Let’s get reel. At 1:20 I head to class. I didn’t have time for lunch, but that’s okay since I had a late breakfast. The class I’m going to is Documentary Film and the City, a three-hour class with Professor Purcell Carson, which is really exciting because I want to do documentary film when I graduate. I actually first heard Professor Carson speak in a guest talk on film and music organized by Andrew Lovett last semester, so I was really amped to take this course. Today, we’re being brought up to speed on the project we’ll be helping out with this semester, a documentary on how migration has shaped Trenton and Guatemala. We’re also watching a brief film from The New York Times about a dying language in Central California called Wukchumni, the language of the Yokuts tribe. Professor Carson asks us to estimate how long it took to make the film.

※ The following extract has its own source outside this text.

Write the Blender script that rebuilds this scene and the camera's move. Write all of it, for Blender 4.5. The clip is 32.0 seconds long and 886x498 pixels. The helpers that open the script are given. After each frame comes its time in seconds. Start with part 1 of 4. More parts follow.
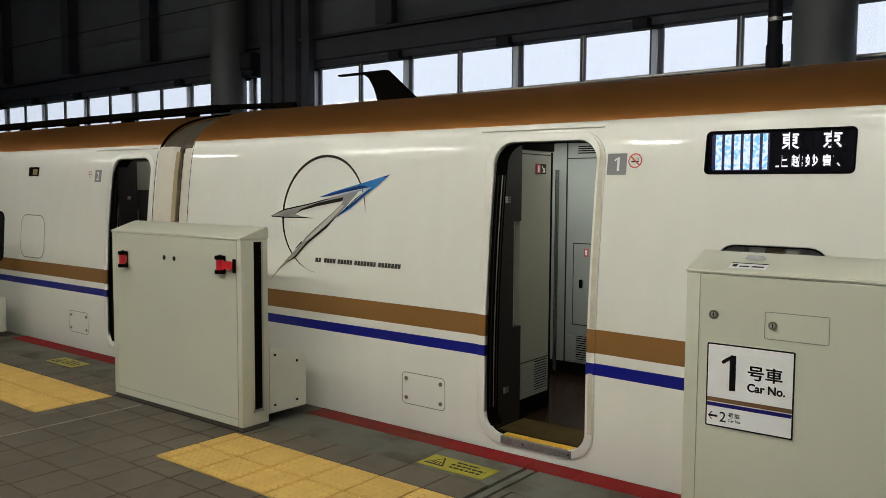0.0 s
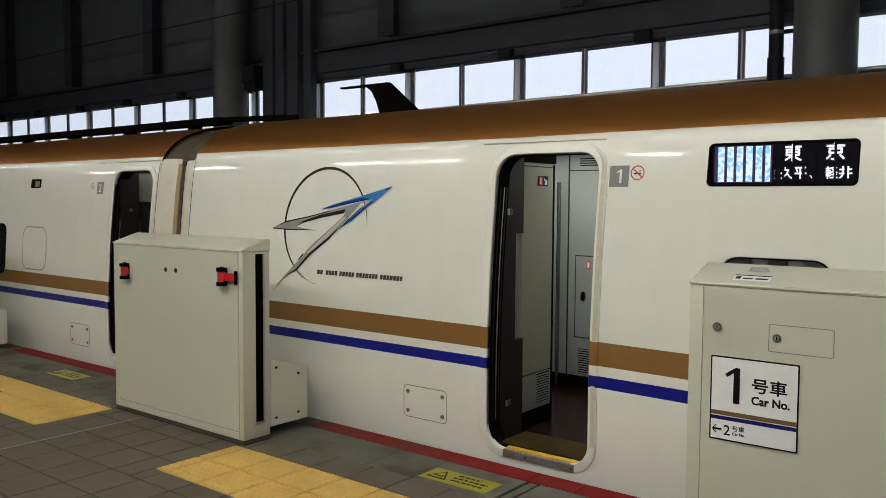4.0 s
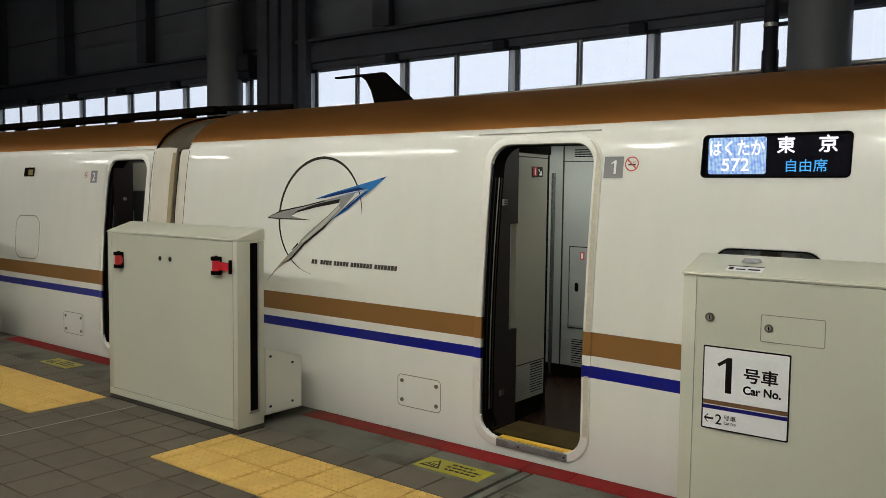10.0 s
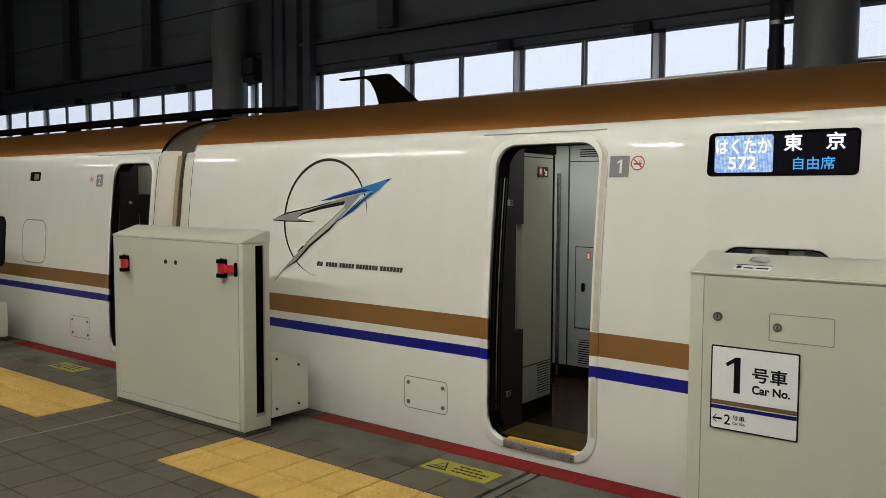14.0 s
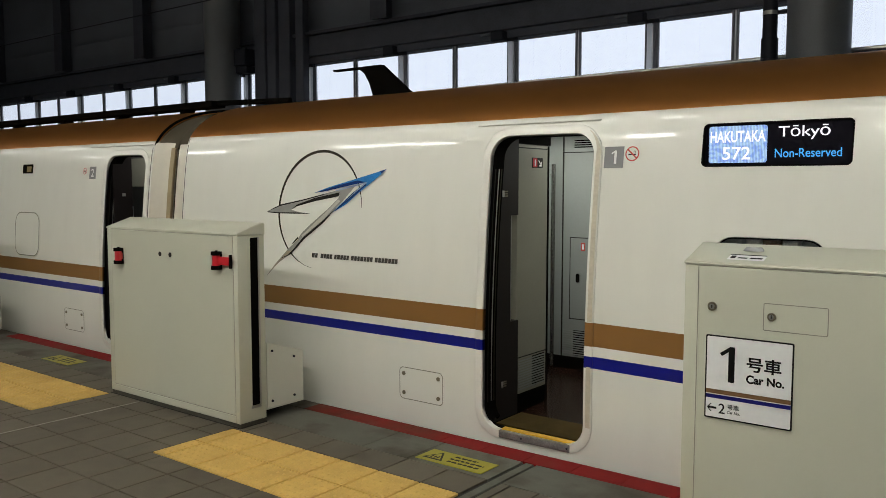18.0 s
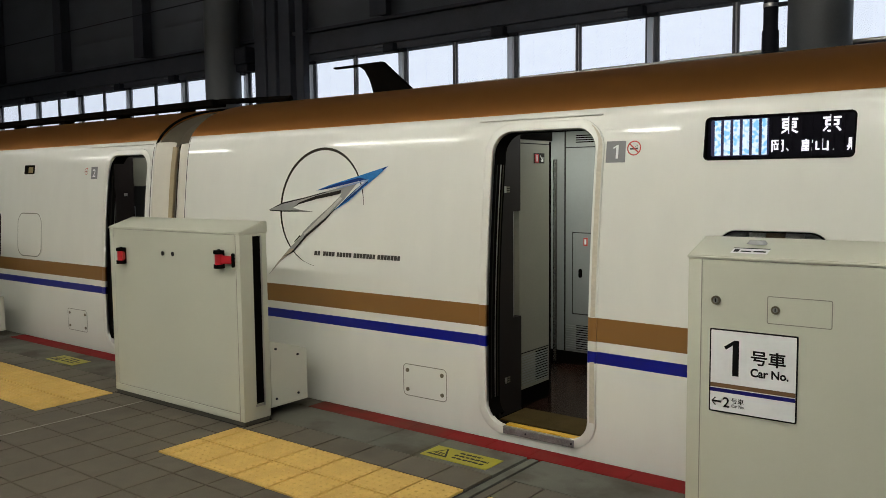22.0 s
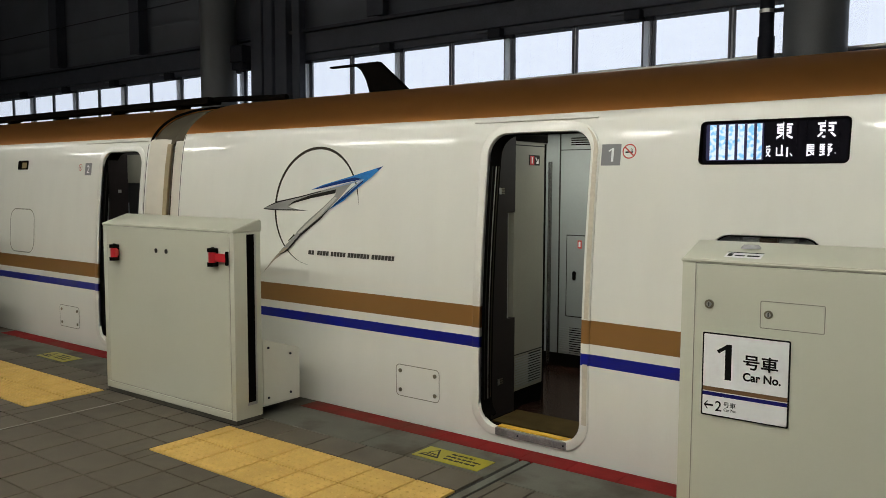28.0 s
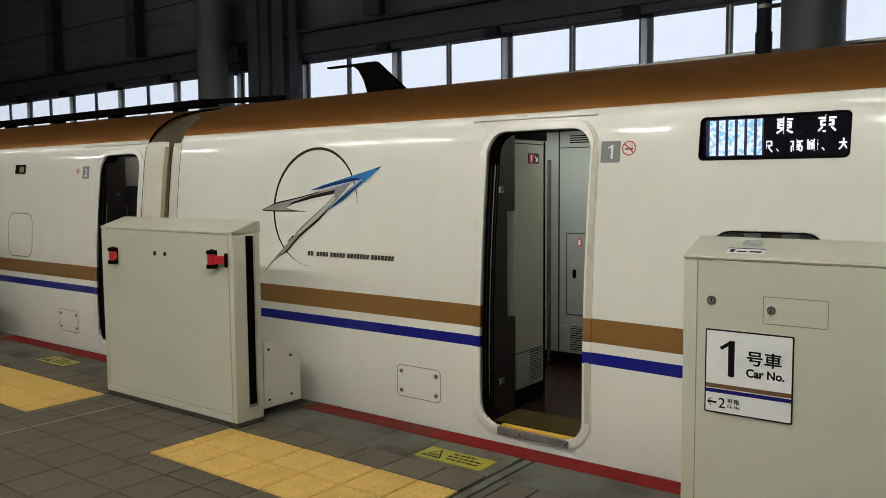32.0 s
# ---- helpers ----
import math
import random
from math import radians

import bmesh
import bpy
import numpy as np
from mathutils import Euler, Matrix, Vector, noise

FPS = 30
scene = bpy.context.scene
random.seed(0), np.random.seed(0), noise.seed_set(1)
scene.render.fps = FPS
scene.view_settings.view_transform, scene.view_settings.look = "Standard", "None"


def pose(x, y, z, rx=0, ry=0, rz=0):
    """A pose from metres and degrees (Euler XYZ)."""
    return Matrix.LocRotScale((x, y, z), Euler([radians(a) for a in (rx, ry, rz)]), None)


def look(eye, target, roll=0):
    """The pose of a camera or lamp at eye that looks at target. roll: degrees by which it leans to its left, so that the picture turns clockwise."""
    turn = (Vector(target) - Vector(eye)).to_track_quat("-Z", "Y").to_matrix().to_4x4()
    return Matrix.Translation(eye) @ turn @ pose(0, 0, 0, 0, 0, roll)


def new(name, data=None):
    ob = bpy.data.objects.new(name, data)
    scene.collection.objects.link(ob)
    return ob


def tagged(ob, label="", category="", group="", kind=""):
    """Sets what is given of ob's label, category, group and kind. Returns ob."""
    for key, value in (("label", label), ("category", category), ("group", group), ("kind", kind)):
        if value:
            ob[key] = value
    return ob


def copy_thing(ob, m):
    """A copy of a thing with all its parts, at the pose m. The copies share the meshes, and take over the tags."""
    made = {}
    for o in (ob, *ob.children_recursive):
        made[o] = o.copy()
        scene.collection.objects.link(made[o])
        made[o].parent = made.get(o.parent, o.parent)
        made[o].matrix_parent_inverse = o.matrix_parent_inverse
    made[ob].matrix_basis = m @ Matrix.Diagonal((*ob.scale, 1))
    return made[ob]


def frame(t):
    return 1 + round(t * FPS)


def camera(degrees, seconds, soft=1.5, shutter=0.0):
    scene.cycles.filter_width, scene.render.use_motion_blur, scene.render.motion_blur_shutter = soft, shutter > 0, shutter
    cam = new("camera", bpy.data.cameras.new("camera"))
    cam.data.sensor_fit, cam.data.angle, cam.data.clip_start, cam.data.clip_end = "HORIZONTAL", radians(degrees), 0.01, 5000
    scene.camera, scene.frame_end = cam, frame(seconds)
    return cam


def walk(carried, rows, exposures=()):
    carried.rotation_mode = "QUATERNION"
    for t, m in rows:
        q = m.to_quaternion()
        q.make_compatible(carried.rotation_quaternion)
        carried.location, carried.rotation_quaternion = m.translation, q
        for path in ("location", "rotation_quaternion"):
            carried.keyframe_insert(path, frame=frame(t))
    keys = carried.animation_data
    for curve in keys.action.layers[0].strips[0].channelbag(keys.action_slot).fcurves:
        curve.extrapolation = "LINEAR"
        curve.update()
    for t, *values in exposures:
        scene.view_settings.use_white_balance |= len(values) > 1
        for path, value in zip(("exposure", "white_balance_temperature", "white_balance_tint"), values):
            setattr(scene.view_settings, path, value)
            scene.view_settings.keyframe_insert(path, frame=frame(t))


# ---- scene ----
cam = camera(56.9, 32.0, soft=0.8)
PATH = [
    (0, (3.969, -3.071, 1.636), (2.7425, -1.4983, 1.4867), 0.34),
    (0.5, (3.968, -3.074, 1.637), (2.7423, -1.5004, 1.4880), 0.12),
    (1, (3.970, -3.072, 1.636), (2.7417, -1.5002, 1.4926), 0.15),
    (1.5, (3.968, -3.075, 1.636), (2.7386, -1.5025, 1.5043), 0.24),
    (2, (3.970, -3.074, 1.635), (2.7398, -1.5021, 1.5104), 0.28),
    (2.5, (3.965, -3.073, 1.635), (2.7339, -1.5012, 1.5129), 0.33),
    (3, (3.962, -3.069, 1.634), (2.7296, -1.4985, 1.5147), 0.34),
    (3.5, (3.960, -3.065, 1.633), (2.7258, -1.4953, 1.5153), 0.41),
    (5.5, (3.961, -3.078, 1.631), (2.7512, -1.4910, 1.5042), 0.22),
    (6, (3.964, -3.081, 1.632), (2.7534, -1.4947, 1.5025), 0.26),
    (6.5, (3.963, -3.080, 1.631), (2.7511, -1.4940, 1.5008), 0.33),
    (7, (3.962, -3.078, 1.628), (2.7483, -1.4933, 1.4970), 0.39),
    (7.5, (3.960, -3.072, 1.627), (2.7451, -1.4891, 1.4953), 0.41),
    (8, (3.958, -3.076, 1.630), (2.7429, -1.4931, 1.4959), 0.47),
    (8.5, (3.960, -3.075, 1.626), (2.7447, -1.4919, 1.4913), 0.57),
    (9, (3.965, -3.069, 1.621), (2.7469, -1.4885, 1.4865), 0.59),
    (9.5, (3.963, -3.073, 1.624), (2.7446, -1.4926, 1.4863), 0.64),
    (10, (3.964, -3.080, 1.626), (2.7468, -1.4996, 1.4859), 0.68),
    (10.5, (3.958, -3.088, 1.624), (2.7406, -1.5079, 1.4845), 0.80),
    (11, (3.952, -3.081, 1.624), (2.7237, -1.5084, 1.4829), 0.83),
    (11.5, (3.949, -3.072, 1.626), (2.7171, -1.5028, 1.4891), 0.88),
    (12, (3.956, -3.065, 1.628), (2.7224, -1.4955, 1.5025), 0.89),
    (12.5, (3.957, -3.064, 1.624), (2.7260, -1.4929, 1.5022), 0.41),
    (13, (3.954, -3.065, 1.623), (2.7225, -1.4942, 1.4996), 0.42),
    (13.5, (3.957, -3.063, 1.621), (2.7254, -1.4924, 1.4955), 0.36),
    (14, (3.957, -3.064, 1.621), (2.7275, -1.4926, 1.4849), 0.23),
    (14.5, (3.954, -3.074, 1.624), (2.7305, -1.4983, 1.4815), 0.32),
    (16.5, (3.951, -3.071, 1.622), (2.7357, -1.4898, 1.4693), -0.13),
    (17, (3.950, -3.067, 1.617), (2.7342, -1.4869, 1.4641), -0.04),
    (17.5, (3.951, -3.072, 1.619), (2.7351, -1.4911, 1.4639), 0.05),
    (18, (3.954, -3.071, 1.621), (2.7373, -1.4918, 1.4637), 0.05),
    (18.5, (3.956, -3.069, 1.621), (2.7381, -1.4904, 1.4623), -0.09),
    (19, (3.949, -3.071, 1.622), (2.7321, -1.4916, 1.4612), -0.07),
    (19.5, (3.948, -3.068, 1.622), (2.7289, -1.4901, 1.4609), -0.02),
    (20, (3.952, -3.064, 1.619), (2.7307, -1.4881, 1.4572), -0.53),
    (20.5, (3.951, -3.067, 1.618), (2.7322, -1.4897, 1.4551), -0.71),
    (21, (3.948, -3.068, 1.621), (2.7293, -1.4902, 1.4556), -0.63),
    (21.5, (3.945, -3.074, 1.621), (2.7266, -1.4964, 1.4549), -0.58),
    (22, (3.950, -3.071, 1.621), (2.7295, -1.4948, 1.4550), -0.56),
    (22.5, (3.955, -3.075, 1.619), (2.7338, -1.4996, 1.4573), -0.46),
    (23, (3.953, -3.075, 1.622), (2.7329, -1.4983, 1.4623), -0.42),
    (23.5, (3.953, -3.076, 1.621), (2.7322, -1.4989, 1.4652), -0.35),
    (24, (3.952, -3.077, 1.620), (2.7304, -1.5006, 1.4665), -0.30),
    (24.5, (3.952, -3.076, 1.622), (2.7298, -1.5004, 1.4674), -0.26),
    (25, (3.949, -3.073, 1.620), (2.7291, -1.4965, 1.4643), -0.18),
    (25.5, (3.945, -3.072, 1.616), (2.7274, -1.4928, 1.4602), -0.11),
    (27.5, (3.946, -3.068, 1.617), (2.7349, -1.4841, 1.4560), 0.10),
    (28, (3.947, -3.072, 1.619), (2.7386, -1.4869, 1.4556), 0.19),
    (28.5, (3.956, -3.072, 1.620), (2.7483, -1.4863, 1.4563), 0.23),
    (29, (3.958, -3.069, 1.620), (2.7523, -1.4813, 1.4583), 0.30),
    (29.5, (3.957, -3.072, 1.620), (2.7554, -1.4817, 1.4608), 0.36),
    (30, (3.958, -3.067, 1.619), (2.7600, -1.4729, 1.4603), 0.28),
    (30.5, (3.952, -3.069, 1.618), (2.7564, -1.4733, 1.4587), -0.56),
    (31, (3.941, -3.069, 1.617), (2.7428, -1.4762, 1.4558), -0.54),
    (31.5, (3.937, -3.066, 1.617), (2.7337, -1.4767, 1.4540), -0.48),
    (32, (3.931, -3.061, 1.614), (2.7246, -1.4741, 1.4504), -0.45),
]
walk(cam, [(t, look(e, a, r)) for t, e, a, r in PATH])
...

It’s eight minutes long, so I estimate there would have been about six hours of actual raw footage. For context, I’m making a fifteen-minute film and right now I have hours and hours of footage. Everyone had different estimates though; one person estimated a week. I always wanted to go to film school, but the nice thing about being in this class is that everybody’s coming from a very different background — some are anthropologists, some are STEM, some are English majors — and it’s really refreshing to experience all the intersections of people’s interests and to learn from one another in a way that I don’t think happens as often in traditional film schools. 

En garde. After class ends I speak to Professor Carson briefly and then grab my bike and meet up with Chloe, who had class next door in Frist. We head down to practice, which is in Jadwin Gym just near the track, but we get there a little late, which isn’t great. Generally, if you have class until 4:20 you have until 4:45 to get into the gym, whereas usually you have to be there by 4:30; today we get there at 4:50. Practice always starts with running, followed by stretching and then footwork based on whatever weapon you are. But we had a meet this weekend, so today is a little different: I ask our coach if we can do video review of our matches and so the women fencers from my squad go into another room and do this. Afterward, we fence for the last thirty minutes or so. 

Déjà vu. When practice ends at 6:30, we go to shower in the locker room and then I head to dinner at Yeh with some of the other fencers. Then, it’s back to Dod basement for some more work on my thesis and then to my room where I do music for maybe around thirty minutes. 

Winding down. By the time I get in bed, it’s about 1. I watch TV for an hour or so. Tonight is Oz, which I started watching because there’s lots of crossover between it and Law and Order SVU, which I was watching before and really enjoyed. I also like how music is used in Oz. This Friday, I’m rewarding myself after a long week by watching a film — Drugstore Cowboy by Gus Van Sant. I’m looking forward to that.